To ensure optimal Fault Tolerance results, you should follow certain best practices.
In addition to the following information, see the white paper VMware Fault Tolerance Recommendations and Considerations at http://www.vmware.com/resources/techresources/10040.
Consider the following best practices when configuring your hosts.
- Hosts running the Primary and Secondary VMs should operate at approximately the same processor frequencies, otherwise the Secondary VM might be restarted more frequently. Platform power management features that do not adjust based on workload (for example, power capping and enforced low frequency modes to save power) can cause processor frequencies to vary greatly. If Secondary VMs are being restarted on a regular basis, disable all power management modes on the hosts running fault tolerant virtual machines or ensure that all hosts are running in the same power management modes.
- Apply the same instruction set extension configuration (enabled or disabled) to all hosts. The process for enabling or disabling instruction sets varies among BIOSes. See the documentation for your hosts' BIOSes about how to configure instruction sets.
vSphere Fault Tolerance can function in clusters with nonuniform hosts, but it works best in clusters with compatible nodes. When constructing your cluster, all hosts should have the following configuration:
- Processors from the same compatible processor group.
- Common access to datastores used by the virtual machines.
- The same virtual machine network configuration.
- The same ESXi version.
- The same Fault Tolerance version number (or host build number for hosts prior to ESX/ESXi 4.1).
- The same BIOS settings (power management and hyperthreading) for all hosts.
Run Check Compliance to identify incompatibilities and to correct them.
To increase the bandwidth available for the logging traffic between Primary and Secondary VMs use a 10Gbit NIC, and enable the use of jumbo frames.
Store ISOs on Shared Storage for Continuous Access
Store ISOs that are accessed by virtual machines with Fault Tolerance enabled on shared storage that is accessible to both instances of the fault tolerant virtual machine. If you use this configuration, the CD-ROM in the virtual machine continues operating normally, even when a failover occurs.
For virtual machines with Fault Tolerance enabled, you might use ISO images that are accessible only to the Primary VM. In such a case, the Primary VM can access the ISO, but if a failover occurs, the CD-ROM reports errors as if there is no media. This situation might be acceptable if the CD-ROM is being used for a temporary, noncritical operation such as an installation.
Avoid Network Partitions
A network partition occurs when a vSphere HA cluster has a management network failure that isolates some of the hosts from vCenter Server and from one another. See Network Partitions. When a partition occurs, Fault Tolerance protection might be degraded.

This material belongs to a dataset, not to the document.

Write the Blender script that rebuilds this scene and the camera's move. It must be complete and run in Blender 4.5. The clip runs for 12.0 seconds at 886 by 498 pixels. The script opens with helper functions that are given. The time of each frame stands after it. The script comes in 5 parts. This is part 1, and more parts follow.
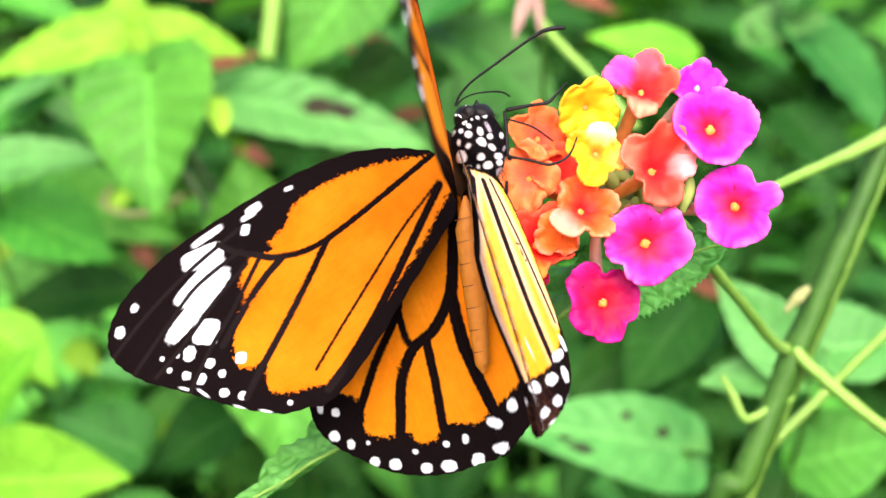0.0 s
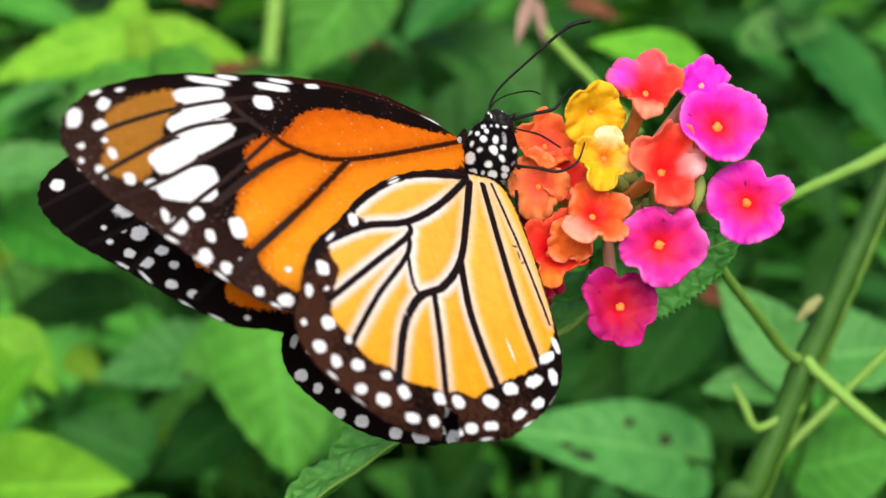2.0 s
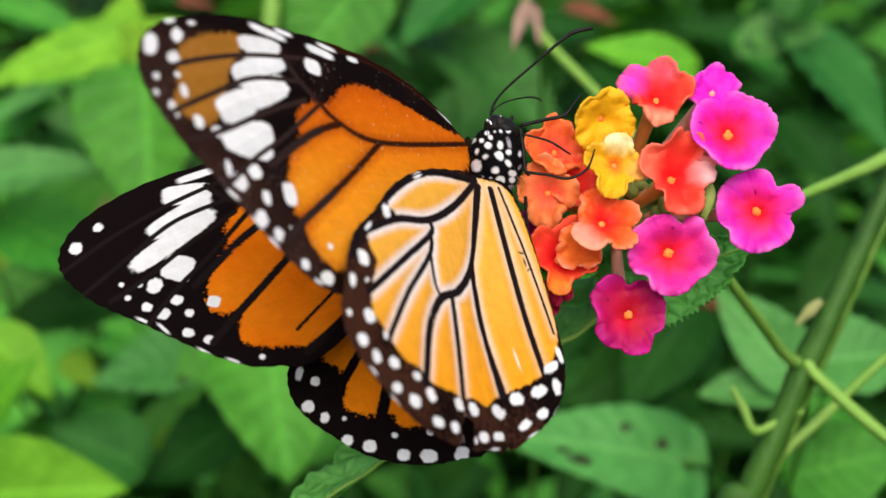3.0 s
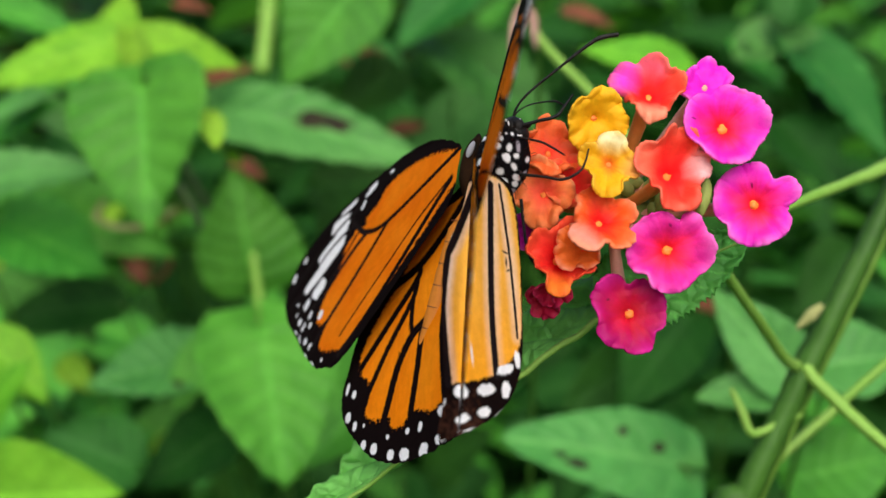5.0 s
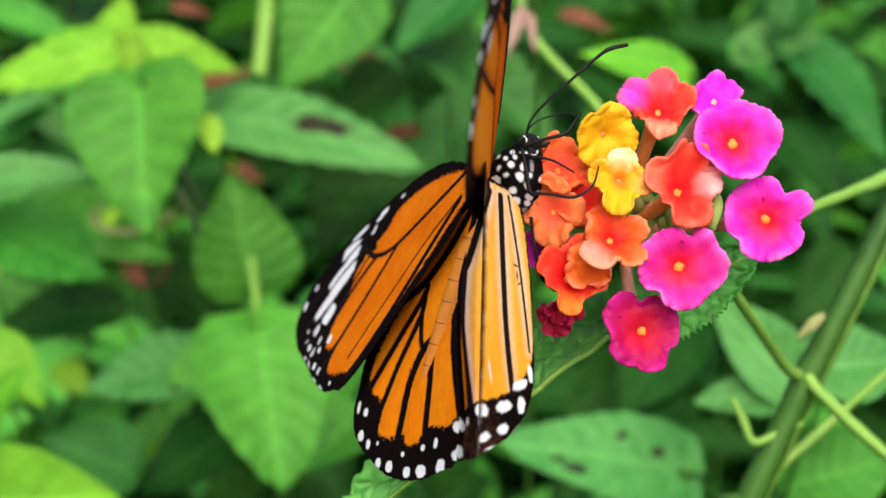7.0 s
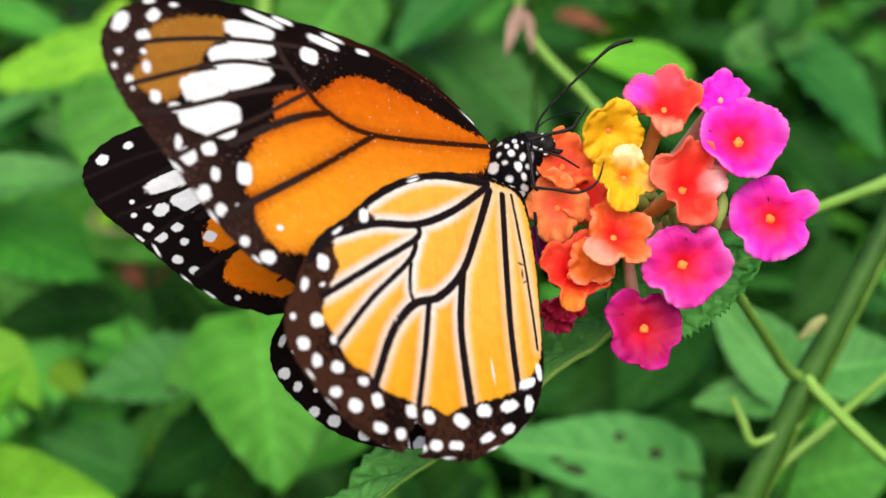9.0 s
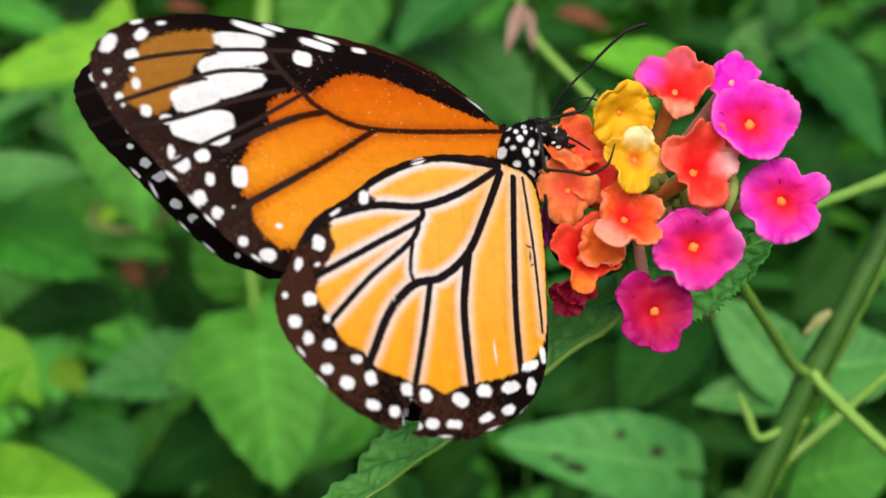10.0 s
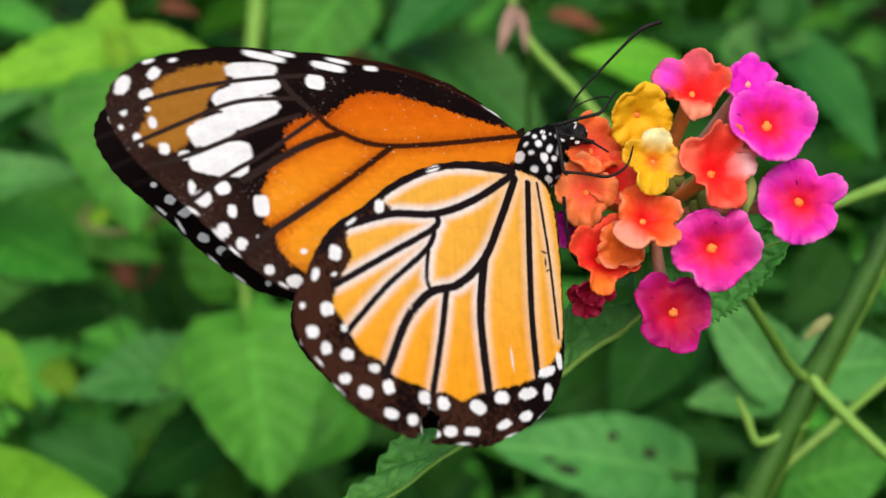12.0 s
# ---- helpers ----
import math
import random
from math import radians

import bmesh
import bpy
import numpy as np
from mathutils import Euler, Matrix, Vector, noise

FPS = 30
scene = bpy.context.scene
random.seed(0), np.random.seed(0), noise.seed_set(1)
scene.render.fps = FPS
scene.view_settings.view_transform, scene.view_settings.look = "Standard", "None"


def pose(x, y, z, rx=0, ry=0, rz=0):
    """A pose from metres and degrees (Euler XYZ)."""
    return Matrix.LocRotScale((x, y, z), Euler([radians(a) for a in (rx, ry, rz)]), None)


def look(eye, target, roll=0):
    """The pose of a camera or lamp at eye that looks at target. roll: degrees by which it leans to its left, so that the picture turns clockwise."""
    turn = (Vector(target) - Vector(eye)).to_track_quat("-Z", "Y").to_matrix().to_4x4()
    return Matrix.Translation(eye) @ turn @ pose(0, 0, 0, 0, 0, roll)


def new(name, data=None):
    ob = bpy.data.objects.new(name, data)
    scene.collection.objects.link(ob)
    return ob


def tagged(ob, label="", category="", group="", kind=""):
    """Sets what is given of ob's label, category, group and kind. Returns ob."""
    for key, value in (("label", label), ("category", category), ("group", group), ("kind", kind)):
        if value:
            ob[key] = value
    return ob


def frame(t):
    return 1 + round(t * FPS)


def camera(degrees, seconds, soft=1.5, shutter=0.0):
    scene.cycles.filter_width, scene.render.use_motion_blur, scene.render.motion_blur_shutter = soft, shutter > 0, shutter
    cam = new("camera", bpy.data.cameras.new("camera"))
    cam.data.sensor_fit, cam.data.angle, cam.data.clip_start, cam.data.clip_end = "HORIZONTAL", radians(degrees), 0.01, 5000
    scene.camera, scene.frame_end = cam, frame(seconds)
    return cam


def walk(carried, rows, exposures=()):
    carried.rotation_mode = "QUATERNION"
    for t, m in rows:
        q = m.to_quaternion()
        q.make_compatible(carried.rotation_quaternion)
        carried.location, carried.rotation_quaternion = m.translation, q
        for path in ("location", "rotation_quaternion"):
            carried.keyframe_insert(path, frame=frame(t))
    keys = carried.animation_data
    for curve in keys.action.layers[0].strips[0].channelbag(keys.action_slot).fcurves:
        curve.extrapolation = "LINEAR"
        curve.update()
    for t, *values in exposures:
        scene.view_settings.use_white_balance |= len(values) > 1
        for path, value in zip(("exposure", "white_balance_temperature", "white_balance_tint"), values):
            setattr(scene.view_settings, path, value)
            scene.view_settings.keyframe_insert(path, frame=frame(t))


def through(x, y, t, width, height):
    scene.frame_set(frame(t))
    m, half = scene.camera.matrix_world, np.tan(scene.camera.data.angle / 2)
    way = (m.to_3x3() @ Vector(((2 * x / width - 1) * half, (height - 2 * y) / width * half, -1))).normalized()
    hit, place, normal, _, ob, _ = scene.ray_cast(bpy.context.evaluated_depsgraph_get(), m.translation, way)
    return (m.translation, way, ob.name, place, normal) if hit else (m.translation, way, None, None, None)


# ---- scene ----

In a partitioned vSphere HA cluster using Fault Tolerance, the Primary VM (or its Secondary VM) could end up in a partition managed by a primary host that is not responsible for the virtual machine. When a failover is needed, a Secondary VM is restarted only if the Primary VM was in a partition managed by the primary host responsible for it.
To ensure that your management network is less likely to have a failure that leads to a network partition, follow the recommendations in Best Practices for Networking.